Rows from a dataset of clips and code
┏━━

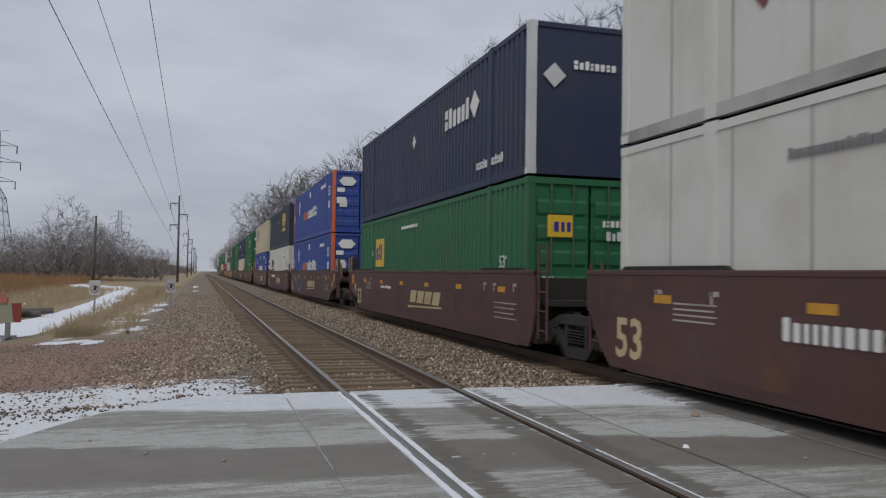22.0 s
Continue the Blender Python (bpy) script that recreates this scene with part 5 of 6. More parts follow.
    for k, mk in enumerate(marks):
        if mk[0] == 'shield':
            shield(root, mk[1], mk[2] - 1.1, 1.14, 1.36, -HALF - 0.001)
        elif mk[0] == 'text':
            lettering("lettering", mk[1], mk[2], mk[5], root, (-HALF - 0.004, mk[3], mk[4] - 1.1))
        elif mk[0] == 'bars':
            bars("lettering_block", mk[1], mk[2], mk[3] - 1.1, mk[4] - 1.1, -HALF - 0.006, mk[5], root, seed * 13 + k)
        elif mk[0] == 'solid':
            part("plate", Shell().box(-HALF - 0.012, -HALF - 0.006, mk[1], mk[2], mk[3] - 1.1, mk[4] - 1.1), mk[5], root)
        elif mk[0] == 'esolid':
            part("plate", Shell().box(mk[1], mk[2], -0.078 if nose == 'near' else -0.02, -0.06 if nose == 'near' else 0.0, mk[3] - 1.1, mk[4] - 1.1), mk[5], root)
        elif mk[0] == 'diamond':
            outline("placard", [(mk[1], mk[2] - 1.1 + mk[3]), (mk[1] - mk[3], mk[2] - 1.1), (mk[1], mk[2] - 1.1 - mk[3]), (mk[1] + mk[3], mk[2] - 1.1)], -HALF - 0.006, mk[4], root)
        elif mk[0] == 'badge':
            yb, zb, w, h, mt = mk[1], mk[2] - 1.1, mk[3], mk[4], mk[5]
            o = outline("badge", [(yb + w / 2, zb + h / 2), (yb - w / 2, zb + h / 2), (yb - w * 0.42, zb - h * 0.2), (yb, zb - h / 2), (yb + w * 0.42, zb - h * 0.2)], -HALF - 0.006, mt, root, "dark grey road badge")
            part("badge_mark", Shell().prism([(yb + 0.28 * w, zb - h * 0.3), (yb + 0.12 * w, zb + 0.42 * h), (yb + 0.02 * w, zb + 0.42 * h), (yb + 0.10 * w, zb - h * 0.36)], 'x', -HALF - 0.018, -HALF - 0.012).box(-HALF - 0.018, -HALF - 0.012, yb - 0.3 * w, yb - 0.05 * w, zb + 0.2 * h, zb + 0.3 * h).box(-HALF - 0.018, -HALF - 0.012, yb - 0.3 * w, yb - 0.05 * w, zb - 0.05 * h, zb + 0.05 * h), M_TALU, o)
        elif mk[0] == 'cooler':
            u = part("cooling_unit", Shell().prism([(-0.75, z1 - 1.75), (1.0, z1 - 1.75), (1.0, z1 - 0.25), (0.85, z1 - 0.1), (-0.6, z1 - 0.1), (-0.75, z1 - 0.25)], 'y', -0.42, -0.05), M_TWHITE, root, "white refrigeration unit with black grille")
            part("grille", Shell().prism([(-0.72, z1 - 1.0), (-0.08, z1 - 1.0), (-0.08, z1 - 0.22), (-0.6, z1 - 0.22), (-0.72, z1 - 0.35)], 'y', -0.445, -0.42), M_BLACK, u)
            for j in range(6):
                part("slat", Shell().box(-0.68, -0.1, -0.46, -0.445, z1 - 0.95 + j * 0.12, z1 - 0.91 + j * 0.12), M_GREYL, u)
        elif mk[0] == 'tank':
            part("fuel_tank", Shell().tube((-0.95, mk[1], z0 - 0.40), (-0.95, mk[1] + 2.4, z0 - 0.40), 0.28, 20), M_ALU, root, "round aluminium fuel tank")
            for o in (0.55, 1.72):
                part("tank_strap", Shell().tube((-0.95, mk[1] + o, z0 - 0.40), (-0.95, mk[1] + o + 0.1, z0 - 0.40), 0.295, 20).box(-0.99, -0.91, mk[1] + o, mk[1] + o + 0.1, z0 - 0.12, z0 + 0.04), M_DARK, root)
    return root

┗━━
┏━━

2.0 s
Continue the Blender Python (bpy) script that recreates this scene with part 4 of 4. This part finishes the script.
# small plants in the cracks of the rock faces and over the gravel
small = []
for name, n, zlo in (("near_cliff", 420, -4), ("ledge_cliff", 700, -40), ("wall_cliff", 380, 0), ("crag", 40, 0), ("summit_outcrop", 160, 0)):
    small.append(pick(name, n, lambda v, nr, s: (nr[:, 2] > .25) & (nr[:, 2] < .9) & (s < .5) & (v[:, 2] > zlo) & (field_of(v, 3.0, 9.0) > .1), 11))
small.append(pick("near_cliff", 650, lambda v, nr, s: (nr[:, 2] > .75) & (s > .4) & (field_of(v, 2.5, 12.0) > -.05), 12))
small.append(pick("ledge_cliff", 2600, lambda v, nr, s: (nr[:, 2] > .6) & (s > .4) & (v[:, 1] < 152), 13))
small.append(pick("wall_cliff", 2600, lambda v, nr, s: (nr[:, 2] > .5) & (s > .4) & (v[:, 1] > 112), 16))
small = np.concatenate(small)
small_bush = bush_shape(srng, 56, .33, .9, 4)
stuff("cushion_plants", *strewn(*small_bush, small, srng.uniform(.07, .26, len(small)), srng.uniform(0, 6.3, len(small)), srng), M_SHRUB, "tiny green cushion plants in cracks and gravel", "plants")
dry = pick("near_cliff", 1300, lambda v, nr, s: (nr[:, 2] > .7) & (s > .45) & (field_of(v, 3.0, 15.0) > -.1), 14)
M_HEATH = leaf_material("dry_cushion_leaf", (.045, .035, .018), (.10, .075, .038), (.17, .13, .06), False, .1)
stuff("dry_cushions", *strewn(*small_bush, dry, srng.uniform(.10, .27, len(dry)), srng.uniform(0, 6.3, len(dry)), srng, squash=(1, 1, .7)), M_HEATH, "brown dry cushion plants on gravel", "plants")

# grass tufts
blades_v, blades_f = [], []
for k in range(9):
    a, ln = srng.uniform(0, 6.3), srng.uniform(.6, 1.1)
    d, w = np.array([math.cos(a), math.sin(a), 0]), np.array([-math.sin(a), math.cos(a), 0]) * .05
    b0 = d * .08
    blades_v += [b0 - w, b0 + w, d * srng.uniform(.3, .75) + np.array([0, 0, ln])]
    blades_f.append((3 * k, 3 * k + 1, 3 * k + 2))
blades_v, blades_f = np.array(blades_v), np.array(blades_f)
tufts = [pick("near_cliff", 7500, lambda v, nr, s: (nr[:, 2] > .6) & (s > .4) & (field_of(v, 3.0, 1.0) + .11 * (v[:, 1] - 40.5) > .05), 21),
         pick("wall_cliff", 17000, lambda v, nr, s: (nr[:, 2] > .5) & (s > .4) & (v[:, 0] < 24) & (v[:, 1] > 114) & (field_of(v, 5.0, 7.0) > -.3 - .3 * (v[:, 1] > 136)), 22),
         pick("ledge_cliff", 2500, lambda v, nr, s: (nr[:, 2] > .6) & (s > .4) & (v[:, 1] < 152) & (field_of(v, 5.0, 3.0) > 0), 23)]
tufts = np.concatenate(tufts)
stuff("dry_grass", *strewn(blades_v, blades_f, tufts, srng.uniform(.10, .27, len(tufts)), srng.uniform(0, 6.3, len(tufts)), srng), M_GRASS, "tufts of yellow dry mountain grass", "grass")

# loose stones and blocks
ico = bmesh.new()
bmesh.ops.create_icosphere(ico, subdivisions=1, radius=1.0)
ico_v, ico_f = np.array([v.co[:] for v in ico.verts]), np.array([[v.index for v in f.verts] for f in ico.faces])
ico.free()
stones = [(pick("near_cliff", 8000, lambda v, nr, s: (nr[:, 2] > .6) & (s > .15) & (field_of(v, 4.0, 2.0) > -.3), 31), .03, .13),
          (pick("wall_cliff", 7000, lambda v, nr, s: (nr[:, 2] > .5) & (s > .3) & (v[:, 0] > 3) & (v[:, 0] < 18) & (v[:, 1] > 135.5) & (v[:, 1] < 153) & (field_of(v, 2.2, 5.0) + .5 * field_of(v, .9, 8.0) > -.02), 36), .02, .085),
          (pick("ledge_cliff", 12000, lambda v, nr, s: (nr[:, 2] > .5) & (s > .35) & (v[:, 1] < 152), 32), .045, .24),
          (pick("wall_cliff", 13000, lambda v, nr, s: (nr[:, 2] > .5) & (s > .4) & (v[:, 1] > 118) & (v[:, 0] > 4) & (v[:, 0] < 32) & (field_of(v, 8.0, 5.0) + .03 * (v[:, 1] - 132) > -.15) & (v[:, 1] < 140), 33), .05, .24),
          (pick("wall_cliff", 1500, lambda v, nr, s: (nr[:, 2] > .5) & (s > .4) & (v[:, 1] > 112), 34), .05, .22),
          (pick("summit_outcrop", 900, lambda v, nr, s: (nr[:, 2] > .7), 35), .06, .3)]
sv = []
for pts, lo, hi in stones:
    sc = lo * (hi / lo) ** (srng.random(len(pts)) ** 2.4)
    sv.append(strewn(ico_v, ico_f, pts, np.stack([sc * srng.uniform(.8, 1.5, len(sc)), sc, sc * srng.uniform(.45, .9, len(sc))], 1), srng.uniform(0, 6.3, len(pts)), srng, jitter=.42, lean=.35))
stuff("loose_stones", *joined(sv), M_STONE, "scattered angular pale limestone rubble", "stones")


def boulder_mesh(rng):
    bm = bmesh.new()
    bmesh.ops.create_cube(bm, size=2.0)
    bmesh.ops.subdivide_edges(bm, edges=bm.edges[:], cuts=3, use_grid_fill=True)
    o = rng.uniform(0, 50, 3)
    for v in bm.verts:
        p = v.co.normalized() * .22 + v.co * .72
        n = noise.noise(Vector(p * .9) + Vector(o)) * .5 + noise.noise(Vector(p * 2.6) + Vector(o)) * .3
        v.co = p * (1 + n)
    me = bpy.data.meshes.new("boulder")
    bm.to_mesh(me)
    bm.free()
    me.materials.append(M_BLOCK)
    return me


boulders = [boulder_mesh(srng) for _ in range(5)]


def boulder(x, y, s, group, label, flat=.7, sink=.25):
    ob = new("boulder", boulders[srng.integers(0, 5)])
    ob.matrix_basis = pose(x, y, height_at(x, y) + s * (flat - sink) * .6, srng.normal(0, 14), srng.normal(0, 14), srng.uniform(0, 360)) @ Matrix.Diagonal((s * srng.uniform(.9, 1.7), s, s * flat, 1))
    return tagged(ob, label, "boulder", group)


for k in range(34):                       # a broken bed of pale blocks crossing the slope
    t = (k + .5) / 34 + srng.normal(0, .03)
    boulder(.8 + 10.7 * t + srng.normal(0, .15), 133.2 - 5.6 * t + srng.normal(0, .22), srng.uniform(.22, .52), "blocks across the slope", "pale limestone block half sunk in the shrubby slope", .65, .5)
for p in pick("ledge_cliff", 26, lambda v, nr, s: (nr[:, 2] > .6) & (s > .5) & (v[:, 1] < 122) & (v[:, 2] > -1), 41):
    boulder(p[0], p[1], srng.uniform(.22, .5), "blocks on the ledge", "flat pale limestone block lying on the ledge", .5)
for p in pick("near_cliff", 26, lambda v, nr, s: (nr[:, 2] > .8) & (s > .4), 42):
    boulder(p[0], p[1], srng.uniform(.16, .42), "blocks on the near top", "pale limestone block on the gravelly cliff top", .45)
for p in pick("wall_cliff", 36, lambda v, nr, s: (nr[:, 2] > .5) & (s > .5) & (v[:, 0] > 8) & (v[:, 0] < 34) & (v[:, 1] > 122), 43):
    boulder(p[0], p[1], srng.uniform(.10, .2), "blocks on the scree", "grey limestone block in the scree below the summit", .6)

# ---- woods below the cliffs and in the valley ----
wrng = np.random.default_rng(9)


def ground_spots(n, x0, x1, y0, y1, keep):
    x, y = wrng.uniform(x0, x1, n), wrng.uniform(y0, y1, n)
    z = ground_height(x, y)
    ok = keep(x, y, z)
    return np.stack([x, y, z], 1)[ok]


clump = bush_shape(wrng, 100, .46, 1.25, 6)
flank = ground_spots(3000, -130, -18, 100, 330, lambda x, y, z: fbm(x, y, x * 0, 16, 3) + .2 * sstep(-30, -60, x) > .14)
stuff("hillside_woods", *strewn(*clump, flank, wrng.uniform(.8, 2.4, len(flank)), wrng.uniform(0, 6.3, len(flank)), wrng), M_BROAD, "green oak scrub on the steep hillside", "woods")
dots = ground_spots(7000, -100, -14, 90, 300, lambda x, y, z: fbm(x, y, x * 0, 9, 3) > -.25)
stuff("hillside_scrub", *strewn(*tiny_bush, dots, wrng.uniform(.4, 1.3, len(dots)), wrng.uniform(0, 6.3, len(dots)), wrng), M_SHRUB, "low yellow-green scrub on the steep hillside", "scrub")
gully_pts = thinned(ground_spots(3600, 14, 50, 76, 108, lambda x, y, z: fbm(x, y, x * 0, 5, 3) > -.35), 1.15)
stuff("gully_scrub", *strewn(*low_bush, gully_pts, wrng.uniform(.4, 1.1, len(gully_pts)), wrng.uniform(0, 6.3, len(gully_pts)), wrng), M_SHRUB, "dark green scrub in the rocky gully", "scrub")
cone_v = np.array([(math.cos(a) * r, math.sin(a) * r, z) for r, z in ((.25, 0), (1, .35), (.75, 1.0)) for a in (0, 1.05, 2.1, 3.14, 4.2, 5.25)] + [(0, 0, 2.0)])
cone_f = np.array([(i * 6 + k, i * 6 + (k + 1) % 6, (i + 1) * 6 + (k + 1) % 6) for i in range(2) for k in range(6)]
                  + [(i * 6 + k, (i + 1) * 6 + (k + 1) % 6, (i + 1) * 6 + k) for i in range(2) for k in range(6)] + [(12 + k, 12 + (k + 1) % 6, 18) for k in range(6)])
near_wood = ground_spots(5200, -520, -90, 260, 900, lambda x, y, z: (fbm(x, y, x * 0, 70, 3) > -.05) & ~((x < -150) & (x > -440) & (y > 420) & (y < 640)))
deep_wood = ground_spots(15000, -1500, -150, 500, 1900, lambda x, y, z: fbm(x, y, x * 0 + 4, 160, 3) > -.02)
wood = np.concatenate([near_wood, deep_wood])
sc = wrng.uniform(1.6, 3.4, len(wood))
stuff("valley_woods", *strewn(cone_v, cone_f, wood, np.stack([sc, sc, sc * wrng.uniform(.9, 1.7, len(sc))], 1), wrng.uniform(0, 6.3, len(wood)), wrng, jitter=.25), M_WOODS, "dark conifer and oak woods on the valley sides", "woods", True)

┗━━

▸ **OBJECTIVE**:
Your task is to quote exactly the lines beginning with the one that contains "finishes the script." and ending with the one that contains "dry cushion plants", with nothing left out or added.

▸ **TASK OUTPUT**:
Continue the Blender Python (bpy) script that recreates this scene with part 4 of 4. This part finishes the script.
# small plants in the cracks of the rock faces and over the gravel
small = []
for name, n, zlo in (("near_cliff", 420, -4), ("ledge_cliff", 700, -40), ("wall_cliff", 380, 0), ("crag", 40, 0), ("summit_outcrop", 160, 0)):
    small.append(pick(name, n, lambda v, nr, s: (nr[:, 2] > .25) & (nr[:, 2] < .9) & (s < .5) & (v[:, 2] > zlo) & (field_of(v, 3.0, 9.0) > .1), 11))
small.append(pick("near_cliff", 650, lambda v, nr, s: (nr[:, 2] > .75) & (s > .4) & (field_of(v, 2.5, 12.0) > -.05), 12))
small.append(pick("ledge_cliff", 2600, lambda v, nr, s: (nr[:, 2] > .6) & (s > .4) & (v[:, 1] < 152), 13))
small.append(pick("wall_cliff", 2600, lambda v, nr, s: (nr[:, 2] > .5) & (s > .4) & (v[:, 1] > 112), 16))
small = np.concatenate(small)
small_bush = bush_shape(srng, 56, .33, .9, 4)
stuff("cushion_plants", *strewn(*small_bush, small, srng.uniform(.07, .26, len(small)), srng.uniform(0, 6.3, len(small)), srng), M_SHRUB, "tiny green cushion plants in cracks and gravel", "plants")
dry = pick("near_cliff", 1300, lambda v, nr, s: (nr[:, 2] > .7) & (s > .45) & (field_of(v, 3.0, 15.0) > -.1), 14)
M_HEATH = leaf_material("dry_cushion_leaf", (.045, .035, .018), (.10, .075, .038), (.17, .13, .06), False, .1)
stuff("dry_cushions", *strewn(*small_bush, dry, srng.uniform(.10, .27, len(dry)), srng.uniform(0, 6.3, len(dry)), srng, squash=(1, 1, .7)), M_HEATH, "brown dry cushion plants on gravel", "plants")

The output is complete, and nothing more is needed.